The proper use of prepositions is quirky and hard to master. In the Lumberjack Part 1 writing exercise, the phrase in English is, "he was filling up his sleigh with branches". I thought "avec" was too literal and did not sound "French". I wrote, "Il remplissait son traîneau des branches" because "de" can mean "with" and there were multiple branches.
The correct answers are: "remplissait avec des branches" or "remplissait de branches".
Can someone please explain why "de" becomes the plural "des" after "avec" but is the singular "de" when used alone? Thanks.
PS - I think a unit devoted just to the quirks of prepositions would be helpful as well as a vocabulary unit with all the everyday idioms that use etre, avoir, pouvoir, faire, mettre, tenir together with y or en in sentences like "je n'y suis pour rien" or "je n'en peux plus." It's the little simple words that sound the most "French" but are also the most difficult to master. Thanks again.

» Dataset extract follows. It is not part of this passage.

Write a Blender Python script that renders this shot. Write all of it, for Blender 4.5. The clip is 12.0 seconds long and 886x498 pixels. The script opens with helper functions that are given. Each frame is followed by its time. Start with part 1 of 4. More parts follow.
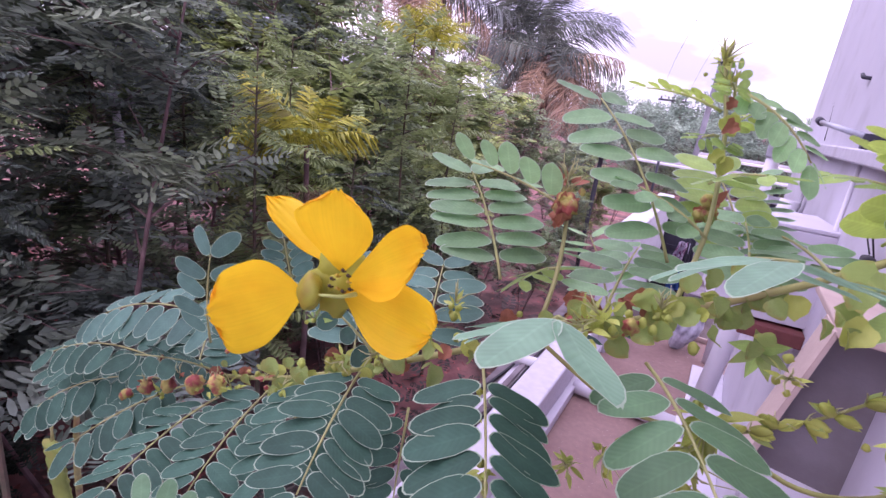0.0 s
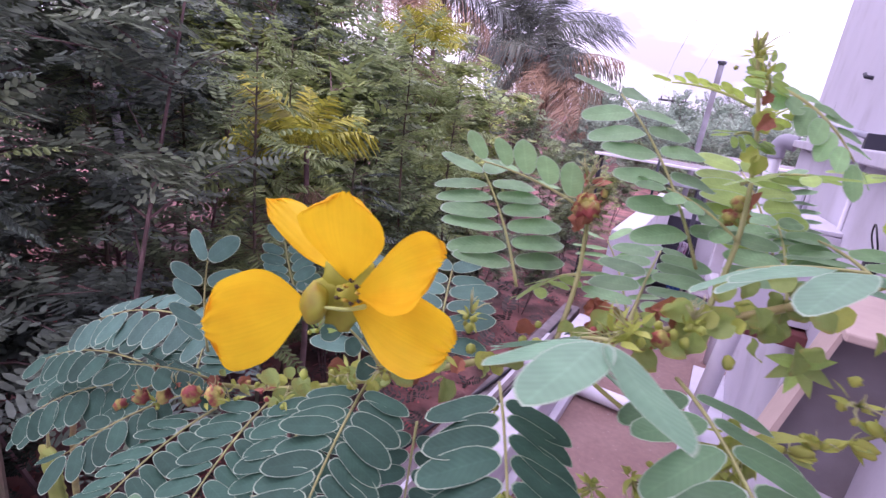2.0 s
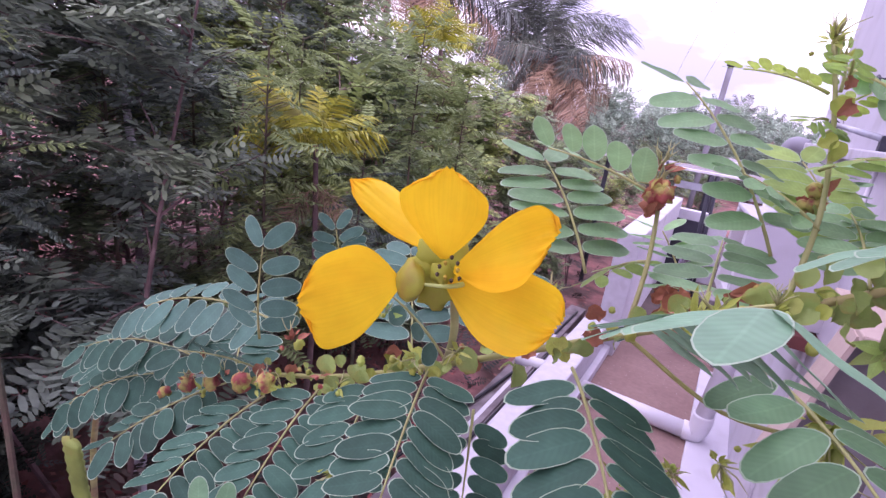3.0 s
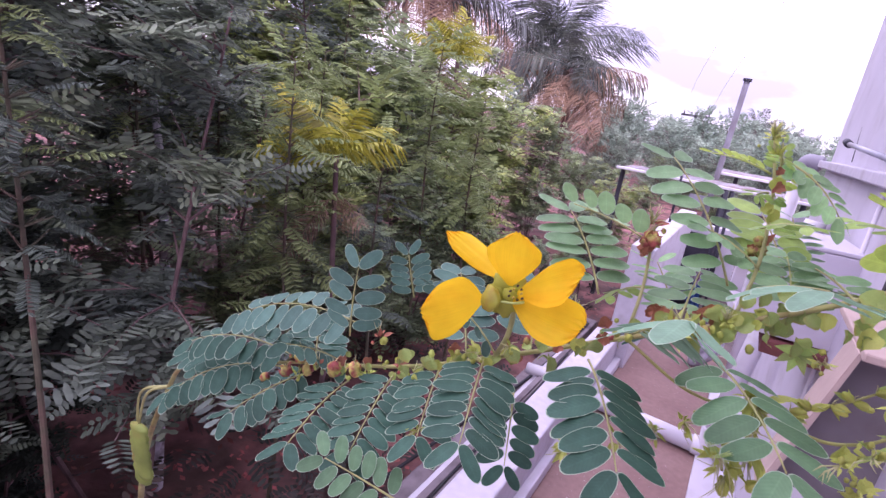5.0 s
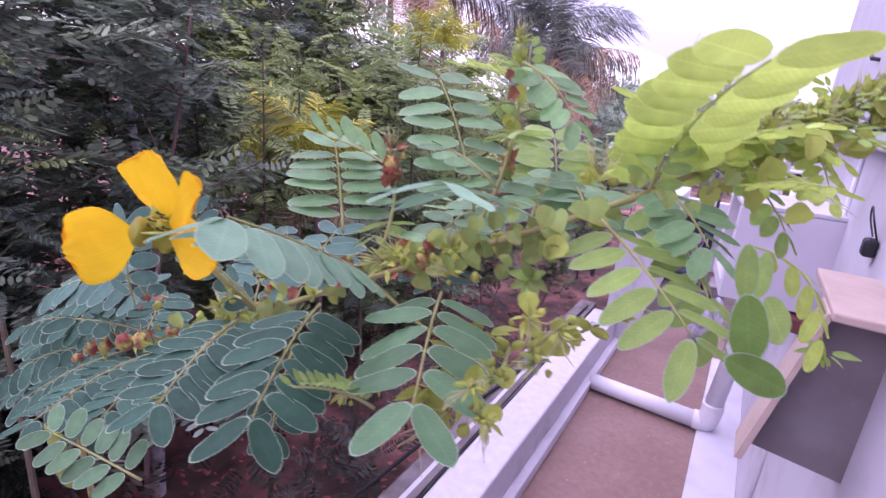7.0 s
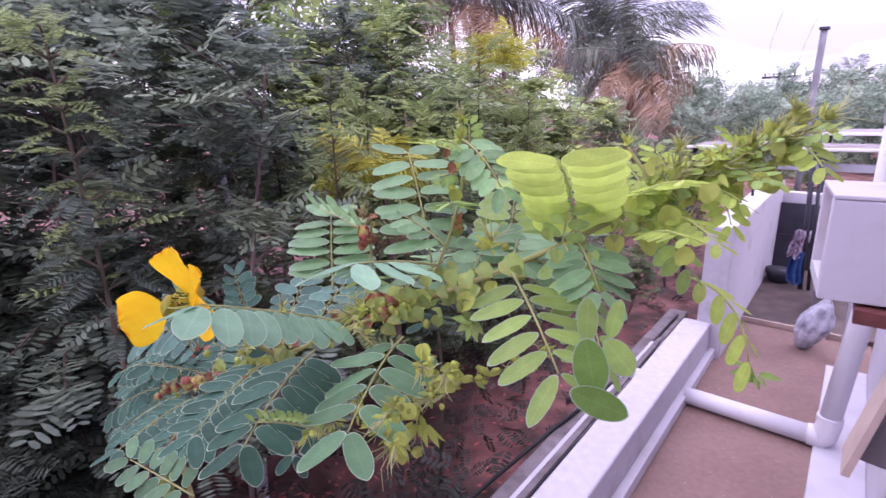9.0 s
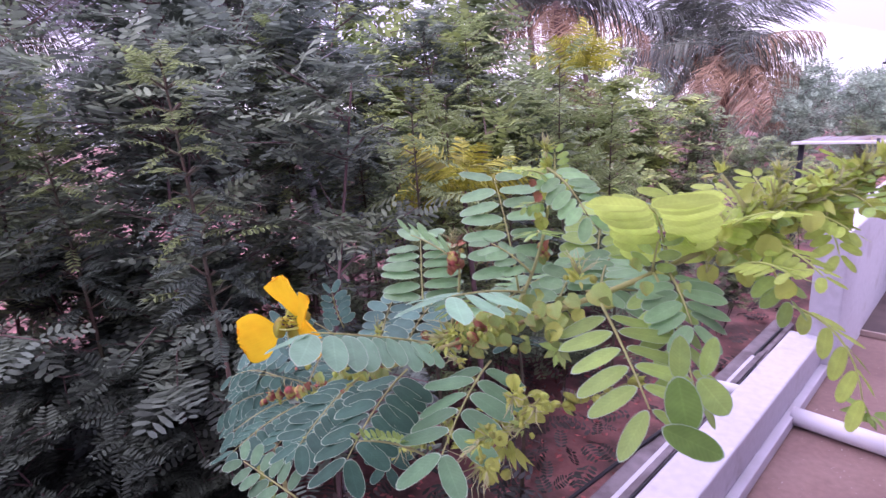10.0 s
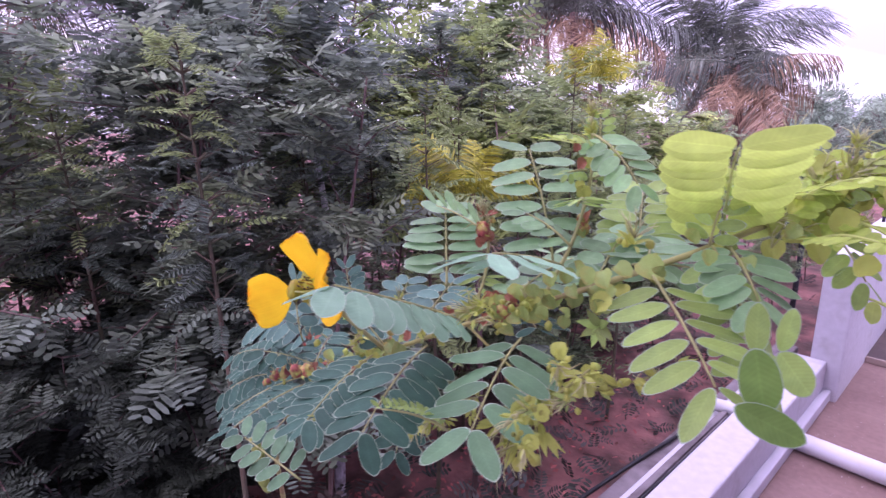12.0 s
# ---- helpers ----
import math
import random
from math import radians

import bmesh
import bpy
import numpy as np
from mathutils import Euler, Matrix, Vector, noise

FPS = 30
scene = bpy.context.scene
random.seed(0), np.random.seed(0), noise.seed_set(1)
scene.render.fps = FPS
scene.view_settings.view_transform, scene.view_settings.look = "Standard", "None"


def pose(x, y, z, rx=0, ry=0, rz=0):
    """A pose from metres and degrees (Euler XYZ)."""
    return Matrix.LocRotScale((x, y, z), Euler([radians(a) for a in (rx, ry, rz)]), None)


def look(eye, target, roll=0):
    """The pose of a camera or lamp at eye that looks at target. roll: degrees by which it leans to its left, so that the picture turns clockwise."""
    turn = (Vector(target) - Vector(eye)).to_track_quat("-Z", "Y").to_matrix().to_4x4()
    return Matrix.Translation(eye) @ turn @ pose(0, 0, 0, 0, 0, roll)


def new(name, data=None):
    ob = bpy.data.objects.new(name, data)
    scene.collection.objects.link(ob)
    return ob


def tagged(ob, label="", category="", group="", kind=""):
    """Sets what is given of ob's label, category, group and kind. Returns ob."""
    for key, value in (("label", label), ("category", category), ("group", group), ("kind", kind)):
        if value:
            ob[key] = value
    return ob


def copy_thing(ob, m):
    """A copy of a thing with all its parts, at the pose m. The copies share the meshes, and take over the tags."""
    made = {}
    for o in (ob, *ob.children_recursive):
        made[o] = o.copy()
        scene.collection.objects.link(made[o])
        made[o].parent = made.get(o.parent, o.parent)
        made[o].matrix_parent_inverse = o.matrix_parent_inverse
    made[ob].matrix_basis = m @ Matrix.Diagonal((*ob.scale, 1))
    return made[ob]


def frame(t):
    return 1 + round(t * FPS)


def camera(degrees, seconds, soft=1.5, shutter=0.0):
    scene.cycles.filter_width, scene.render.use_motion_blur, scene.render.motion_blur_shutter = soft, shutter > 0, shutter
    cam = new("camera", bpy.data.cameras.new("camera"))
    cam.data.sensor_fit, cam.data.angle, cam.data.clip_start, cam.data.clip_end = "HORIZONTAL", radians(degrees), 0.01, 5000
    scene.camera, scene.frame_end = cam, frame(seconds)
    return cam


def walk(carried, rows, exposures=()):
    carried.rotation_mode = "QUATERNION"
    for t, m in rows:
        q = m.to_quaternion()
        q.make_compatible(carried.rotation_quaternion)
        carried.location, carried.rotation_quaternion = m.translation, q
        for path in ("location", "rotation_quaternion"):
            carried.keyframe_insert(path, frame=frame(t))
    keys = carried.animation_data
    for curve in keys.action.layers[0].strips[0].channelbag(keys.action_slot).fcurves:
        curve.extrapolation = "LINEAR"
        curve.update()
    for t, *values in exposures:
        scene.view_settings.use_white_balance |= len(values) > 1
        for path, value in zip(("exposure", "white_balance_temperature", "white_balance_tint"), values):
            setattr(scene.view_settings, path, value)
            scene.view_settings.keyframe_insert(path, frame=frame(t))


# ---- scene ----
cam = camera(82.0, 12.0, soft=1.45, shutter=0.3)
# seconds, x, y, z, pitch, roll, yaw
PATH = [
    (0, 0.5491, -0.0426, 1.7988, -17.09, 7.99, 27.56),
    (0.5, 0.5539, -0.0552, 1.8060, -17.03, 7.86, 27.45),
    (1, 0.5615, -0.0434, 1.8014, -17.14, 7.81, 27.13),
    (1.5, 0.5626, -0.0393, 1.8007, -17.18, 7.66, 27.15),
    (2, 0.5422, -0.0364, 1.7970, -17.04, 7.92, 27.57),
    (2.5, 0.5351, -0.0389, 1.7944, -17.11, 8.28, 27.71),
    (3, 0.5290, -0.0450, 1.7909, -17.05, 8.31, 28.14),
    (3.5, 0.5296, -0.0501, 1.7960, -17.13, 8.48, 28.40),
    (3.7, 0.5312, -0.0616, 1.8011, -16.91, 8.16, 29.13),
    (5.3, 0.5452, -0.1013, 1.8114, -16.35, 9.33, 29.45),
    (5.5, 0.5556, -0.0918, 1.8081, -16.56, 9.25, 28.98),
    (6, 0.5707, -0.0685, 1.8023, -16.78, 8.68, 28.49),
    (6.5, 0.5854, -0.0573, 1.8038, -16.79, 8.17, 27.72),
    (7, 0.6110, -0.0396, 1.7988, -17.17, 5.53, 29.88),
    (7.2, 0.6201, -0.0348, 1.7969, -18.16, 3.74, 29.32),
    (8.8, 0.6603, -0.0411, 1.8207, -15.38, -0.54, 37.15),
    (9, 0.6586, -0.0387, 1.8202, -15.35, -1.41, 39.17),
    (9.5, 0.6681, -0.0405, 1.8236, -14.64, -3.76, 44.26),
    (10, 0.6603, -0.0443, 1.8296, -14.23, -3.97, 48.34),
    (10.5, 0.6501, -0.0443, 1.8314, -14.22, -2.73, 49.94),
    (11, 0.6497, -0.0317, 1.8167, -14.21, -1.85, 48.21),
    (11.5, 0.6561, -0.0238, 1.8124, -14.03, -2.51, 48.86),
    (12, 0.6458, -0.0446, 1.8134, -13.74, -0.93, 48.79),
]
EXPOSURE = [(0.0, 0.57, 6160, 42), (5.5, 0.62, 6180, 40), (7.0, 0.68, 6000, 43), (9.0, 0.69, 6150, 35), (10.5, 0.71, 5990, 47), (12.0, 0.72, 6000, 48)]
walk(cam, [(t, pose(x, y, z, 0, 0, yaw) @ pose(0, 0, 0, 90 + pitch) @ pose(0, 0, 0, 0, 0, roll)) for t, x, y, z, pitch, roll, yaw in PATH], EXPOSURE)

# ---- light: a bright overcast sky ----
world = bpy.data.worlds.new("overcast_sky")
scene.world = world
world.use_nodes = True
wn, wl = world.node_tree.nodes, world.node_tree.links
sky = wn.new("ShaderNodeTexSky")
sky.sky_type, sky.sun_disc = "NISHITA", False
sky.sun_elevation, sky.sun_rotation = radians(48), radians(149)
geo = wn.new("ShaderNodeTexCoord")
cloud = wn.new("ShaderNodeTexNoise")
cloud.inputs["Scale"].default_value, cloud.inputs["Detail"].default_value = 3.2, 7
stretch = wn.new("ShaderNodeMapping")
stretch.inputs["Scale"].default_value = (1, 1, 2.6)
wl.new(geo.outputs["Generated"], stretch.inputs["Vector"])
wl.new(stretch.outputs["Vector"], cloud.inputs["Vector"])
ramp = wn.new("ShaderNodeValToRGB")
ramp.color_ramp.elements[0].position, ramp.color_ramp.elements[0].color = 0.42, (0.50, 0.50, 0.68, 1)
ramp.color_ramp.elements[1].position, ramp.color_ramp.elements[1].color = 0.56, (1.08, 1.07, 1.16, 1)
wl.new(cloud.outputs["Fac"], ramp.inputs["Fac"])
dim = wn.new("ShaderNodeMixRGB")
dim.blend_type, dim.inputs["Fac"].default_value = "MIX", 0.94
scale_sky = wn.new("ShaderNodeVectorMath")
scale_sky.operation = "SCALE"
scale_sky.inputs["Scale"].default_value = 0.1
wl.new(sky.outputs["Color"], scale_sky.inputs[0])
wl.new(scale_sky.outputs["Vector"], dim.inputs["Color1"])
wl.new(ramp.outputs["Color"], dim.inputs["Color2"])
wl.new(dim.outputs["Color"], wn["Background"].inputs["Color"])
# an overcast sky is brightest overhead
height = wn.new("ShaderNodeSeparateXYZ")
wl.new(geo.outputs["Generated"], height.inputs["Vector"])
rise = wn.new("ShaderNodeMapRange")
rise.inputs["From Min"].default_value, rise.inputs["From Max"].default_value = 0.0, 1.0
rise.inputs["To Min"].default_value, rise.inputs["To Max"].default_value = 1.04, 2.85
wl.new(height.outputs["Z"], rise.inputs["Value"])
wl.new(rise.outputs["Result"], wn["Background"].inputs["Strength"])
sun_data = bpy.data.lights.new("sun", "SUN")
sun_data.energy, sun_data.angle, sun_data.color = 1.5, radians(24), (1.0, 0.96, 0.9)
sun = new("sun", sun_data)
sun.matrix_world = look((3, -5, 6.5), (0, 0, 0))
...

I believe it is because it is the verb,
remplir de which means to fill with.
So you can -
remplir de bois, de neige, de charbon, d'allumettes, de branches, de mannequins, etc.
The 'de' will not change.
Not to be confused with 'remplir' (to fill in/ to complete) -
J'ai rempli des formulaires de toutes sortes = I have filled in forms of all types
Hope this helps!
The des in "remplissait avec des branches" just means "some". It's plural because branches is plural.
In principle, the alternative using remplir de would be "remplissait de des branches", but of course you never say "de des", so it reduces to "de".